For each context the weight is calculated. If the weight of the context Bx is more than 60% of the weight of the extract A, Bx is considered a translation of A and presented to the user. If our hypothesis is true, the program will be able to find parallel places if a) the context is long enough (we cannot say at present what 'long enough' means); b) enough keywords were found; c) the translation is close enough to the original.

5. Applications of the Parallel Text Corpus

The parallel text corpus would be very useful in the fields of comparative studies, translation studies, and bilingual lexicography. It would make it possible to find how the word is actually translated, which is sometimes quite different from what is expected according to the dictionaries. It will be easy to find translations of quotations.

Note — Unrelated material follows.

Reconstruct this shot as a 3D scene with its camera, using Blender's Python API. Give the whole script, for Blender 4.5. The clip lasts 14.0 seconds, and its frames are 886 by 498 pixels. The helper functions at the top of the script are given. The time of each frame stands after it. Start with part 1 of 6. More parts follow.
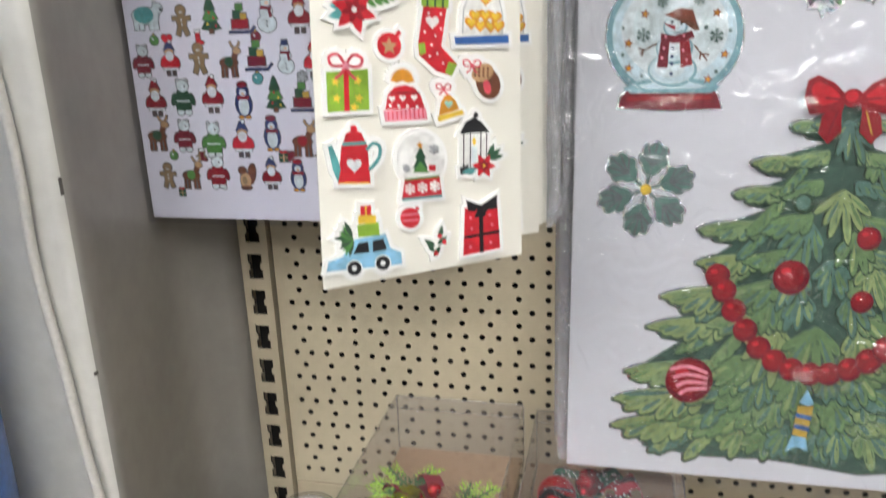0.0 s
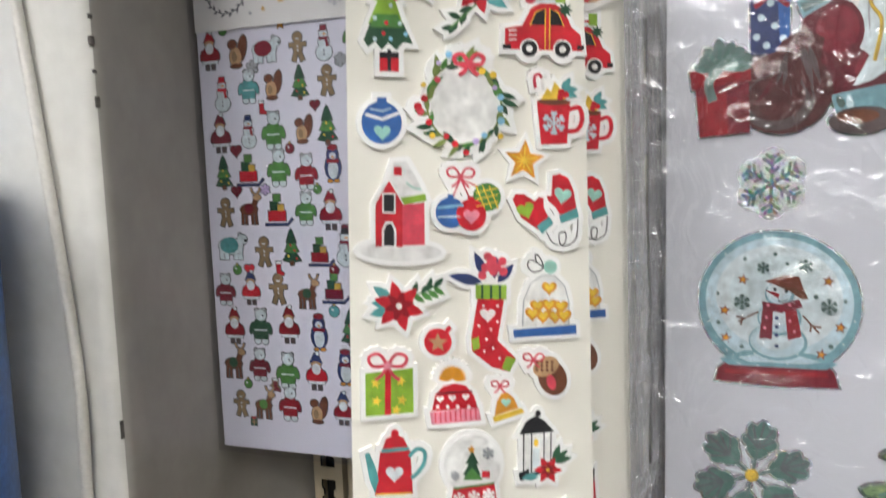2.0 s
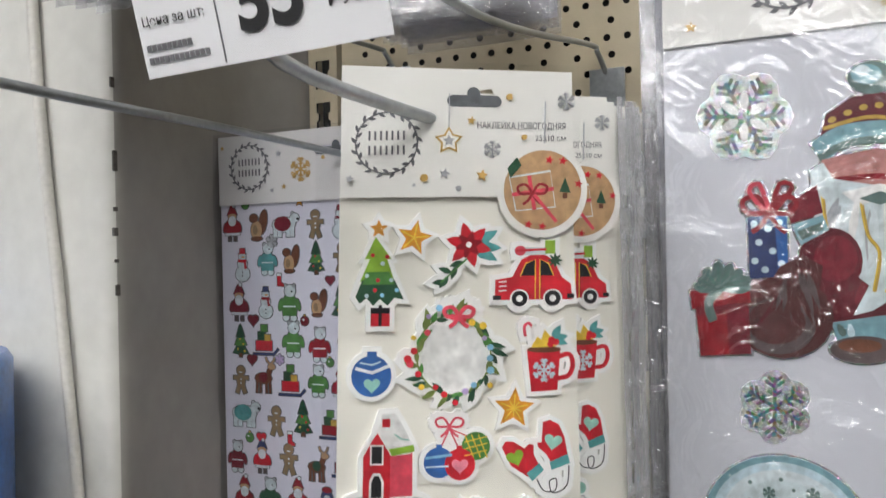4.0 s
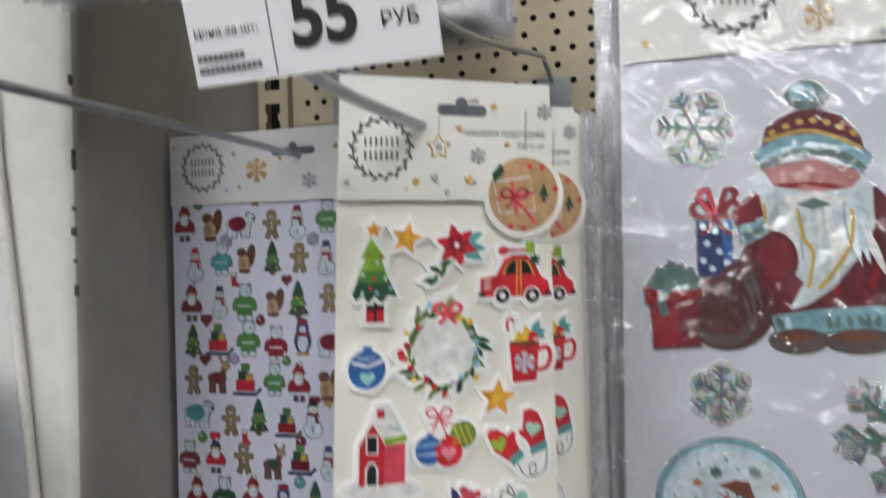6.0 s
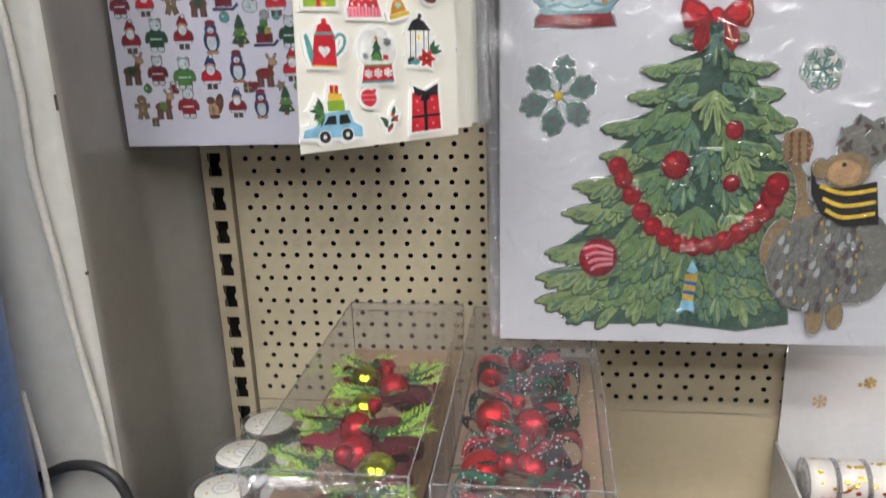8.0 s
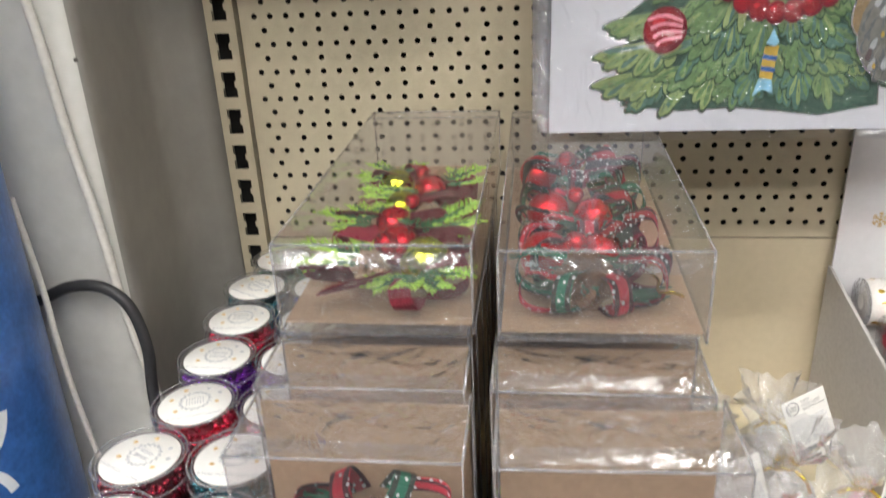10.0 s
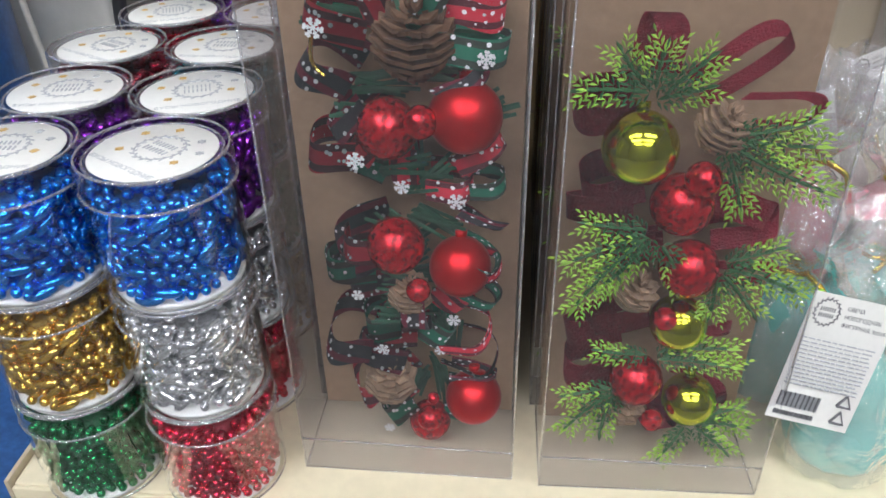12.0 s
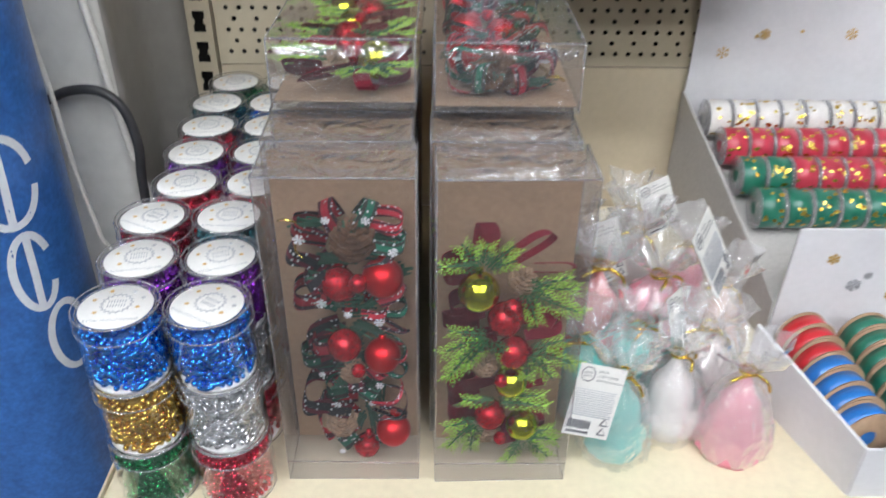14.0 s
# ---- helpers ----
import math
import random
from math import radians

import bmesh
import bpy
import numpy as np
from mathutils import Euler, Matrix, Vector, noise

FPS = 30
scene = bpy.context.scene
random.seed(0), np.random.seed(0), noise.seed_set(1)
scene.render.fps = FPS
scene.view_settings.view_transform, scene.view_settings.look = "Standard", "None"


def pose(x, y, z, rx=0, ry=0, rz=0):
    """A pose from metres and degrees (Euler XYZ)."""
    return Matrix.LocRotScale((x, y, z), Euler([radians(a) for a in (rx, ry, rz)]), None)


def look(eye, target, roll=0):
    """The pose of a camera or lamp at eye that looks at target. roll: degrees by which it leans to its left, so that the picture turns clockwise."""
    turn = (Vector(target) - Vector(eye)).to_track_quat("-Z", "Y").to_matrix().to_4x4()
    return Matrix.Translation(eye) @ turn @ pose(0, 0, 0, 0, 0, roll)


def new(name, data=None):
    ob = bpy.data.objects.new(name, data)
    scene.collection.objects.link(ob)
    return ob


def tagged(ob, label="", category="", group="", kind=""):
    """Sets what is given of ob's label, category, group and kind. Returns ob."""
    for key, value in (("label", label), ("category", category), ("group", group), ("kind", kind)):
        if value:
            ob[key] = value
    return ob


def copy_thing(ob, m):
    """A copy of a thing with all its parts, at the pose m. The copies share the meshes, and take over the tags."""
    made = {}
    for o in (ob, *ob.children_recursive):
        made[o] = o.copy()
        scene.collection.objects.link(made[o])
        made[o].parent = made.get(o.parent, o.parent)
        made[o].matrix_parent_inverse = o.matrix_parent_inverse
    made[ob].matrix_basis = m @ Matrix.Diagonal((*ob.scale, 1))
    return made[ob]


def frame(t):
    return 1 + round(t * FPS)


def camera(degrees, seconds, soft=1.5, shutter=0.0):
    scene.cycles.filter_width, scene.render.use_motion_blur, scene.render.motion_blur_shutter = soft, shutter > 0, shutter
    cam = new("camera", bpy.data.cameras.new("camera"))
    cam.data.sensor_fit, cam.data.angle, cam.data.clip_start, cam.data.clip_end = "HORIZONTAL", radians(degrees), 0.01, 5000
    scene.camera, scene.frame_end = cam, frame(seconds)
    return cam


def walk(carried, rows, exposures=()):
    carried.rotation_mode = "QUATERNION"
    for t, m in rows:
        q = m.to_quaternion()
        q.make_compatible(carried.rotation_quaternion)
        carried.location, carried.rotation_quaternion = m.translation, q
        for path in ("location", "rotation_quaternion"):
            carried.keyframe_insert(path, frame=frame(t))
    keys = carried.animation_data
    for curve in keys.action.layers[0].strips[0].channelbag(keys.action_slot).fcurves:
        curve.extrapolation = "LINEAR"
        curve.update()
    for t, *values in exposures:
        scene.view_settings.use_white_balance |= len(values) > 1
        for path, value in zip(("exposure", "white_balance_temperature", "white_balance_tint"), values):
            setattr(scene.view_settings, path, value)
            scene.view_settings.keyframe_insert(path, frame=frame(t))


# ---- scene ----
cam = camera(58.5, 14.0, soft=1.5, shutter=0.4)
PATH = [
    (0, (0.038, 0.097, 1.464), (-0.391, 1.957, 0.865), -2.2),
    (0.5, (0.039, 0.117, 1.483), (-0.458, 2.001, 1.032), -2.3),
    (1, (0.051, 0.149, 1.497), (-0.514, 2.034, 1.14), -2.3),
    (1.5, (0.052, 0.156, 1.497), (-0.596, 2.028, 1.22), -2.3),
    (2, (0.051, 0.152, 1.511), (-0.668, 2.007, 1.305), -2.2),
    (2.5, (0.058, 0.157, 1.536), (-0.717, 1.997, 1.415), -2.1),
    (3, (0.064, 0.161, 1.539), (-0.732, 1.994, 1.461), -1.9),
    (3.5, (0.071, 0.16, 1.55), (-0.735, 1.99, 1.531), -1.7),
    (3.7, (0.071, 0.159, 1.561), (-0.737, 1.989, 1.563), -1.5),
    (5.8, (0.044, 0.138, 1.584), (-0.601, 2.03, 1.63), -1.5),
    (6, (0.048, 0.131, 1.57), (-0.546, 2.04, 1.583), -1.4),
    (6.3, (0.053, 0.116, 1.538), (-0.472, 2.045, 1.473), -1.6),
    (6.5, (0.055, 0.107, 1.505), (-0.418, 2.047, 1.39), -1.8),
    (7, (0.067, 0.075, 1.444), (-0.303, 2.022, 1.177), -1.8),
    (7.5, (0.044, 0.012, 1.425), (-0.249, 1.947, 1.011), -1.9),
    (7.6, (0.048, -0.001, 1.421), (-0.245, 1.928, 0.984), -1.9),
    (7.7, (0.051, -0.01, 1.424), (-0.228, 1.91, 0.941), -1.7),
    (9.8, (0.0, 0.021, 1.34), (-0.243, 1.844, 0.556), -3.0),
    (10, (0.002, 0.021, 1.324), (-0.231, 1.837, 0.519), -2.8),
    (10.5, (0.002, 0.023, 1.271), (-0.199, 1.79, 0.355), -2.0),
    (11, (-0.012, 0.022, 1.203), (-0.195, 1.748, 0.209), -1.4),
    (11.5, (-0.023, 0.021, 1.161), (-0.221, 1.697, 0.088), -1.4),
    (12, (-0.031, 0.017, 1.157), (-0.202, 1.678, 0.055), -1.0),
    (12.5, (-0.028, 0.013, 1.157), (-0.182, 1.661, 0.035), -0.9),
    (13, (-0.032, -0.002, 1.177), (-0.156, 1.643, 0.047), -0.9),
    (13.5, (-0.03, -0.082, 1.272), (-0.099, 1.566, 0.142), -0.4),
    (14, (-0.015, -0.146, 1.34), (0.006, 1.534, 0.255), 0.7),
]
EXPOSURES = [(0.0, -0.17, 6400, 10), (1.5, -0.35, 6400, 10), (3.0, -0.5, 6350, 10), (6.0, -0.78, 6200, 10), (7.0, -0.5, 6350, 10), (7.7, -0.4, 6400, 10),
             (10.0, -0.15, 6500, 10), (12.0, -0.5, 5950, 10), (13.0, -0.5, 5950, 10), (14.0, -0.45, 5900, 10)]
walk(cam, [(t, look(eye, target, roll)) for t, eye, target, roll in PATH], EXPOSURES)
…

It would also be quite possible to monitor usage of certain grammatical forms or constructions and ways of translating them into another language.

References

C. Fillmore. “'Corpus linguistics' vs. 'Computer-aided armchair linguistics'.” Directions in Corpus Linguistics, Stockholm. : , 1992.
unknown. Parallel Corpora. : ,
M. Rundell. “The corpus of the future, and the future of the corpus.” . : , 1998.
j. Svartvik. “Corpus linguistics comes of age.” Directions in Corpus Linguistics, Stockholm. : , 1992.